_WHAT TO DO_
Write out the listing below exactly, and omit any images you find in it.

_Rows from a dataset of clips and code_
>>>

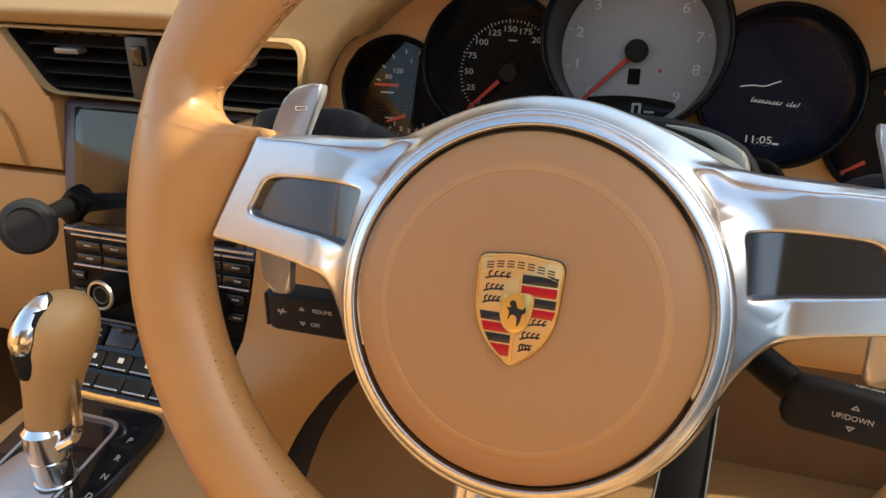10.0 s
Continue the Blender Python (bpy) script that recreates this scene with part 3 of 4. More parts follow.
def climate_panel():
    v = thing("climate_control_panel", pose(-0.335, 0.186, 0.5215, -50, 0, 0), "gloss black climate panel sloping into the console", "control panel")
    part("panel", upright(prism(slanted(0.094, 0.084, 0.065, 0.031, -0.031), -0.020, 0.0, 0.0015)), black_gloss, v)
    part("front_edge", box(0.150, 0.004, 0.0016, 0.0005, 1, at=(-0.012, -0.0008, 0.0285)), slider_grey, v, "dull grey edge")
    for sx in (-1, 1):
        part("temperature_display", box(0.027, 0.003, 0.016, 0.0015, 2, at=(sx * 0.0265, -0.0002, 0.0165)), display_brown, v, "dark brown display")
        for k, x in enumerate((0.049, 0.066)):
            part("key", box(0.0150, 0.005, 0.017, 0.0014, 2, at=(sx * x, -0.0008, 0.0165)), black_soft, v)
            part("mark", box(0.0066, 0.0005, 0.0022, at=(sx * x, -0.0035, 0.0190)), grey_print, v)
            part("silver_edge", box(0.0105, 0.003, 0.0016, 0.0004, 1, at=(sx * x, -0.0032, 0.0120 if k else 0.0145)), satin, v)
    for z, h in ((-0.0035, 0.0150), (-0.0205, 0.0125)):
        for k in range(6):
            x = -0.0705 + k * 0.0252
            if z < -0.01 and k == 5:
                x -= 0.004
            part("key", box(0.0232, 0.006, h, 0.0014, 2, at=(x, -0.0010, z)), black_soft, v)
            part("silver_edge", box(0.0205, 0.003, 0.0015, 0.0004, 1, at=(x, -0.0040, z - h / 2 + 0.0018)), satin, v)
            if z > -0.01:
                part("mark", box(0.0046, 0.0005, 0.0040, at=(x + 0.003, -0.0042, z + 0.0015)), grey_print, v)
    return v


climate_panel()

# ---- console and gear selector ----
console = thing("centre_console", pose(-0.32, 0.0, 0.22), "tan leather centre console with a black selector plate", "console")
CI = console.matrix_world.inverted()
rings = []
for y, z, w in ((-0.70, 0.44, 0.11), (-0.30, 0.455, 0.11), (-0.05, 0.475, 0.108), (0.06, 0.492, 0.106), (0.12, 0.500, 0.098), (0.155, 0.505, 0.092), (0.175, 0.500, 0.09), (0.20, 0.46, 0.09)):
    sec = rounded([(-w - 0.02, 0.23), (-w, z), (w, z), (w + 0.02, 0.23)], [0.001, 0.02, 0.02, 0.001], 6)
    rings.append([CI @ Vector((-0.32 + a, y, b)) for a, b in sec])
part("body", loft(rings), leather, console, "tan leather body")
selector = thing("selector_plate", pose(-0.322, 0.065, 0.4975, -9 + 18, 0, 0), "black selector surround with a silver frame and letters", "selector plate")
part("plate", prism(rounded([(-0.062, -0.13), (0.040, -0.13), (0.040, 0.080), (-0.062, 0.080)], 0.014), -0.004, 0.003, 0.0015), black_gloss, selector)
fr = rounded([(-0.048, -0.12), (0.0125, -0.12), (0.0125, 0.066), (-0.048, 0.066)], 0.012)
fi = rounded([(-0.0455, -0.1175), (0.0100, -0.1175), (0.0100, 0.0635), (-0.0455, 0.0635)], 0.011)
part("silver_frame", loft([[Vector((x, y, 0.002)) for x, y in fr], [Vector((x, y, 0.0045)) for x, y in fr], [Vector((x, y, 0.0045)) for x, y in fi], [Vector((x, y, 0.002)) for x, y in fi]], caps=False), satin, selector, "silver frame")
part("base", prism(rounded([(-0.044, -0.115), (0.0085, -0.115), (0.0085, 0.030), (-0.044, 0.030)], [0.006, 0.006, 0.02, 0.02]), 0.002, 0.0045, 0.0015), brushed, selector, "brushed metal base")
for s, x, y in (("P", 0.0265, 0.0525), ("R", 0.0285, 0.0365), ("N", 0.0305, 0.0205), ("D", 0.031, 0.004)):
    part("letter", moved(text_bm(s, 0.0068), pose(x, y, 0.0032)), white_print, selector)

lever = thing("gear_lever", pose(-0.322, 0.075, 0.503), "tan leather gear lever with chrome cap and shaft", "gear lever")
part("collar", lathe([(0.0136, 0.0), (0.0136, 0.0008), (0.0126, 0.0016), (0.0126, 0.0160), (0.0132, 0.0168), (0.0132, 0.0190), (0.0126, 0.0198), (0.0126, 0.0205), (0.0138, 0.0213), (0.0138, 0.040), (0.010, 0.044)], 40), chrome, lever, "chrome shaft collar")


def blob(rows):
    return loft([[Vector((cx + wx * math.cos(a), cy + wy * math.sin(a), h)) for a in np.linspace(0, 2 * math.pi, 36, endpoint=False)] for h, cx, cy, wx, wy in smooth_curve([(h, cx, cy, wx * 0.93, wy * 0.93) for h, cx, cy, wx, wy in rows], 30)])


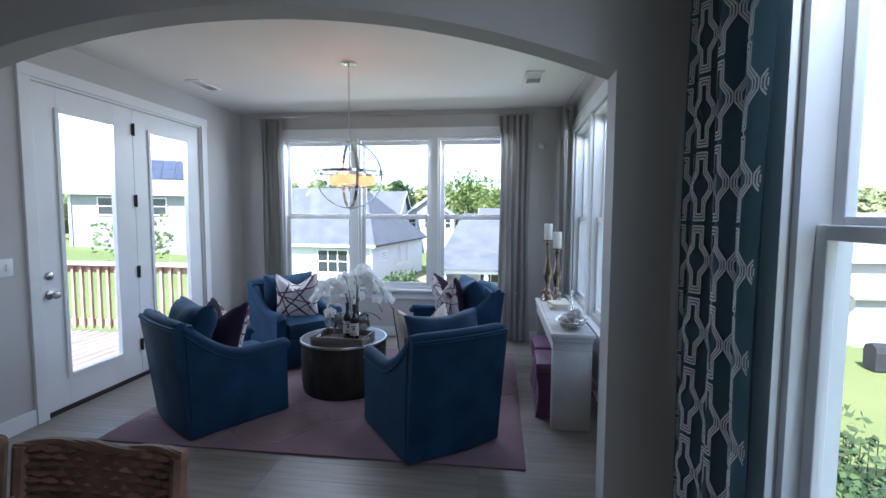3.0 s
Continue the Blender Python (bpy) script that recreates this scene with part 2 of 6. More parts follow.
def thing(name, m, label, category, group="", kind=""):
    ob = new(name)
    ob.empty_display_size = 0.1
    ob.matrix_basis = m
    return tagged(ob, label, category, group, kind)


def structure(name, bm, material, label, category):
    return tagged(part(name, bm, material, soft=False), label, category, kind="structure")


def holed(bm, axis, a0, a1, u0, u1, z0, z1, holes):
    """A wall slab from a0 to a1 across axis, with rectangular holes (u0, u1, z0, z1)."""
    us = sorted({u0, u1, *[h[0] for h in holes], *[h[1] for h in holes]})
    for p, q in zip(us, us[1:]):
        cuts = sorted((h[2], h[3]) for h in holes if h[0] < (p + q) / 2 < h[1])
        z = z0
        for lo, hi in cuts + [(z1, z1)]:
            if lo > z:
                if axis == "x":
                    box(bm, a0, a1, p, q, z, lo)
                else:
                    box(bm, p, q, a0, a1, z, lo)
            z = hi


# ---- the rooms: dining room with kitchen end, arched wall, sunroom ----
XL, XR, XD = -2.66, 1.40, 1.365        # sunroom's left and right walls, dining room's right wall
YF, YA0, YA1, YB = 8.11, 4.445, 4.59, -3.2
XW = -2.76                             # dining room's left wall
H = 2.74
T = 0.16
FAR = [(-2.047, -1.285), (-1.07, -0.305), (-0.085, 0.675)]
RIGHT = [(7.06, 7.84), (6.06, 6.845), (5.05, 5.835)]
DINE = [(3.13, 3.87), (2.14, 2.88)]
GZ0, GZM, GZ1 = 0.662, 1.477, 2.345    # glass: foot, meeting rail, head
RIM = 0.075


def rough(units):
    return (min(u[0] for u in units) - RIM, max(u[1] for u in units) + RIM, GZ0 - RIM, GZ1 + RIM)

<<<

_ANSWER TO THIS TASK_
10.0 s
Continue the Blender Python (bpy) script that recreates this scene with part 3 of 4. More parts follow.
def climate_panel():
    v = thing("climate_control_panel", pose(-0.335, 0.186, 0.5215, -50, 0, 0), "gloss black climate panel sloping into the console", "control panel")
    part("panel", upright(prism(slanted(0.094, 0.084, 0.065, 0.031, -0.031), -0.020, 0.0, 0.0015)), black_gloss, v)
    part("front_edge", box(0.150, 0.004, 0.0016, 0.0005, 1, at=(-0.012, -0.0008, 0.0285)), slider_grey, v, "dull grey edge")
    for sx in (-1, 1):
        part("temperature_display", box(0.027, 0.003, 0.016, 0.0015, 2, at=(sx * 0.0265, -0.0002, 0.0165)), display_brown, v, "dark brown display")
        for k, x in enumerate((0.049, 0.066)):
            part("key", box(0.0150, 0.005, 0.017, 0.0014, 2, at=(sx * x, -0.0008, 0.0165)), black_soft, v)
            part("mark", box(0.0066, 0.0005, 0.0022, at=(sx * x, -0.0035, 0.0190)), grey_print, v)
            part("silver_edge", box(0.0105, 0.003, 0.0016, 0.0004, 1, at=(sx * x, -0.0032, 0.0120 if k else 0.0145)), satin, v)
    for z, h in ((-0.0035, 0.0150), (-0.0205, 0.0125)):
        for k in range(6):
            x = -0.0705 + k * 0.0252
            if z < -0.01 and k == 5:
                x -= 0.004
            part("key", box(0.0232, 0.006, h, 0.0014, 2, at=(x, -0.0010, z)), black_soft, v)
            part("silver_edge", box(0.0205, 0.003, 0.0015, 0.0004, 1, at=(x, -0.0040, z - h / 2 + 0.0018)), satin, v)
            if z > -0.01:
                part("mark", box(0.0046, 0.0005, 0.0040, at=(x + 0.003, -0.0042, z + 0.0015)), grey_print, v)
    return v


climate_panel()

# ---- console and gear selector ----
console = thing("centre_console", pose(-0.32, 0.0, 0.22), "tan leather centre console with a black selector plate", "console")
CI = console.matrix_world.inverted()
rings = []
for y, z, w in ((-0.70, 0.44, 0.11), (-0.30, 0.455, 0.11), (-0.05, 0.475, 0.108), (0.06, 0.492, 0.106), (0.12, 0.500, 0.098), (0.155, 0.505, 0.092), (0.175, 0.500, 0.09), (0.20, 0.46, 0.09)):
    sec = rounded([(-w - 0.02, 0.23), (-w, z), (w, z), (w + 0.02, 0.23)], [0.001, 0.02, 0.02, 0.001], 6)
    rings.append([CI @ Vector((-0.32 + a, y, b)) for a, b in sec])
part("body", loft(rings), leather, console, "tan leather body")
selector = thing("selector_plate", pose(-0.322, 0.065, 0.4975, -9 + 18, 0, 0), "black selector surround with a silver frame and letters", "selector plate")
part("plate", prism(rounded([(-0.062, -0.13), (0.040, -0.13), (0.040, 0.080), (-0.062, 0.080)], 0.014), -0.004, 0.003, 0.0015), black_gloss, selector)
fr = rounded([(-0.048, -0.12), (0.0125, -0.12), (0.0125, 0.066), (-0.048, 0.066)], 0.012)
fi = rounded([(-0.0455, -0.1175), (0.0100, -0.1175), (0.0100, 0.0635), (-0.0455, 0.0635)], 0.011)
part("silver_frame", loft([[Vector((x, y, 0.002)) for x, y in fr], [Vector((x, y, 0.0045)) for x, y in fr], [Vector((x, y, 0.0045)) for x, y in fi], [Vector((x, y, 0.002)) for x, y in fi]], caps=False), satin, selector, "silver frame")
part("base", prism(rounded([(-0.044, -0.115), (0.0085, -0.115), (0.0085, 0.030), (-0.044, 0.030)], [0.006, 0.006, 0.02, 0.02]), 0.002, 0.0045, 0.0015), brushed, selector, "brushed metal base")
for s, x, y in (("P", 0.0265, 0.0525), ("R", 0.0285, 0.0365), ("N", 0.0305, 0.0205), ("D", 0.031, 0.004)):
    part("letter", moved(text_bm(s, 0.0068), pose(x, y, 0.0032)), white_print, selector)

lever = thing("gear_lever", pose(-0.322, 0.075, 0.503), "tan leather gear lever with chrome cap and shaft", "gear lever")
part("collar", lathe([(0.0136, 0.0), (0.0136, 0.0008), (0.0126, 0.0016), (0.0126, 0.0160), (0.0132, 0.0168), (0.0132, 0.0190), (0.0126, 0.0198), (0.0126, 0.0205), (0.0138, 0.0213), (0.0138, 0.040), (0.010, 0.044)], 40), chrome, lever, "chrome shaft collar")


def blob(rows):
    return loft([[Vector((cx + wx * math.cos(a), cy + wy * math.sin(a), h)) for a in np.linspace(0, 2 * math.pi, 36, endpoint=False)] for h, cx, cy, wx, wy in smooth_curve([(h, cx, cy, wx * 0.93, wy * 0.93) for h, cx, cy, wx, wy in rows], 30)])


3.0 s
Continue the Blender Python (bpy) script that recreates this scene with part 2 of 6. More parts follow.
def thing(name, m, label, category, group="", kind=""):
    ob = new(name)
    ob.empty_display_size = 0.1
    ob.matrix_basis = m
    return tagged(ob, label, category, group, kind)


def structure(name, bm, material, label, category):
    return tagged(part(name, bm, material, soft=False), label, category, kind="structure")


def holed(bm, axis, a0, a1, u0, u1, z0, z1, holes):
    """A wall slab from a0 to a1 across axis, with rectangular holes (u0, u1, z0, z1)."""
    us = sorted({u0, u1, *[h[0] for h in holes], *[h[1] for h in holes]})
    for p, q in zip(us, us[1:]):
        cuts = sorted((h[2], h[3]) for h in holes if h[0] < (p + q) / 2 < h[1])
        z = z0
        for lo, hi in cuts + [(z1, z1)]:
            if lo > z:
                if axis == "x":
                    box(bm, a0, a1, p, q, z, lo)
                else:
                    box(bm, p, q, a0, a1, z, lo)
            z = hi


# ---- the rooms: dining room with kitchen end, arched wall, sunroom ----
XL, XR, XD = -2.66, 1.40, 1.365        # sunroom's left and right walls, dining room's right wall
YF, YA0, YA1, YB = 8.11, 4.445, 4.59, -3.2
XW = -2.76                             # dining room's left wall
H = 2.74
T = 0.16
FAR = [(-2.047, -1.285), (-1.07, -0.305), (-0.085, 0.675)]
RIGHT = [(7.06, 7.84), (6.06, 6.845), (5.05, 5.835)]
DINE = [(3.13, 3.87), (2.14, 2.88)]
GZ0, GZM, GZ1 = 0.662, 1.477, 2.345    # glass: foot, meeting rail, head
RIM = 0.075


def rough(units):
    return (min(u[0] for u in units) - RIM, max(u[1] for u in units) + RIM, GZ0 - RIM, GZ1 + RIM)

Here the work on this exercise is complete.